In a September 18 email responding to a query by MHB Hull denied writing such letters to faculty.
Since 2013 the Dean of FAU’s College of Arts and Letters and the university’s Office of Student Services has sponsored “The Agora Project,” a program of “supervised free speech” that allows faculty a partial platform for public expression yet often focuses on politically innocuous subject matter.
In 2009 then-FAU President Frank Brogan, a former Florida Lieutenant Governor under “Jeb” Bush, attempted to fire five tenured faculty members in the College of Engineering and Computer Science through a dubious departmental reorganization
of that college. FAU faculty union president James Tracy’s complaint to Florida Governor Charlie Crist hastened Brogan’s reluctant move to reinstate the professors’ tenured positions (here and here). The ensuing controversy arising from the faculty terminations contributed to Brogan’s departure from FAU to become chancellor of the entire Florida State University System. In 2013 Brogan was appointed to oversee Pennsylvania’s higher education system.
Political leaders elsewhere in the US have moved to curb faculty tenure protections. For example, Wisconsin Governor Scott Walker recently shifted the ability to define tenure from state law to the Board of Regents whose members serve at the pleasure of the governor.

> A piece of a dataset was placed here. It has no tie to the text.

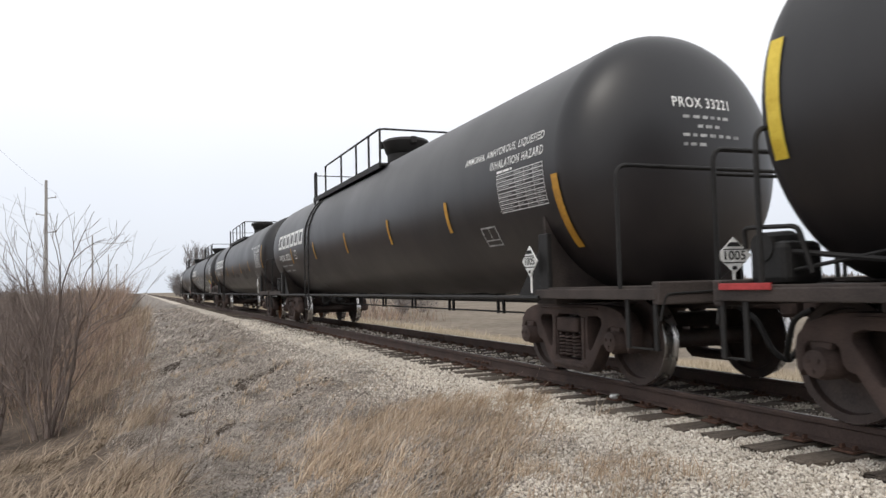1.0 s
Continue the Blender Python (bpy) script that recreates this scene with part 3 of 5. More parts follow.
class Shell:
    """The near flank of a tank, on which marks are laid: y along the car, angle above the middle."""

    def __init__(self, car, r, zc):
        self.car, self.r, self.zc = car, r, zc

    def wrap(self, y, s, lift=0.004):
        """s: metres up the curve from the middle of the flank."""
        a = s / self.r
        return Vector((-(self.r + lift) * math.cos(a), y, self.zc + (self.r + lift) * math.sin(a)))

    def arc(self, deg):
        return radians(deg) * self.r

    def patch(self, bm, y0, s0, y1, s1, y2=None, y3=None, lift=0.004):
        """A strip from (y0..y1) at height s0 to (y3..y2) at height s1."""
        y2 = y1 if y2 is None else y2
        y3 = y0 if y3 is None else y3
        k = max(1, int(abs(s1 - s0) / 0.07) + 1)
        rows = []
        for i in range(k + 1):
            t = i / k
            s = s0 + (s1 - s0) * t
            rows.append([bm.verts.new(self.wrap(q, s, lift)) for q in (y0 + (y3 - y0) * t, y1 + (y2 - y1) * t)])
        for a, b in zip(rows, rows[1:]):
            bm.faces.new((a[0], a[1], b[1], b[0]))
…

Since the post-tenure review policy has now become a major facet of conversation among Florida Atlantic faculty, professors throughout the university are voicing their concerns at the extreme and likely unnecessary disciplinary measures encompassed in the document. Provost Perry and Associate Provost Diane Alperin emphasized at the September 4 meeting that they were interested in considering the faculty’s concerns on the proposed policy. Yet as the initial draft of the policy suggests, the administrators also exercise considerable leverage over whether such input will actually be incorporated in to the final document.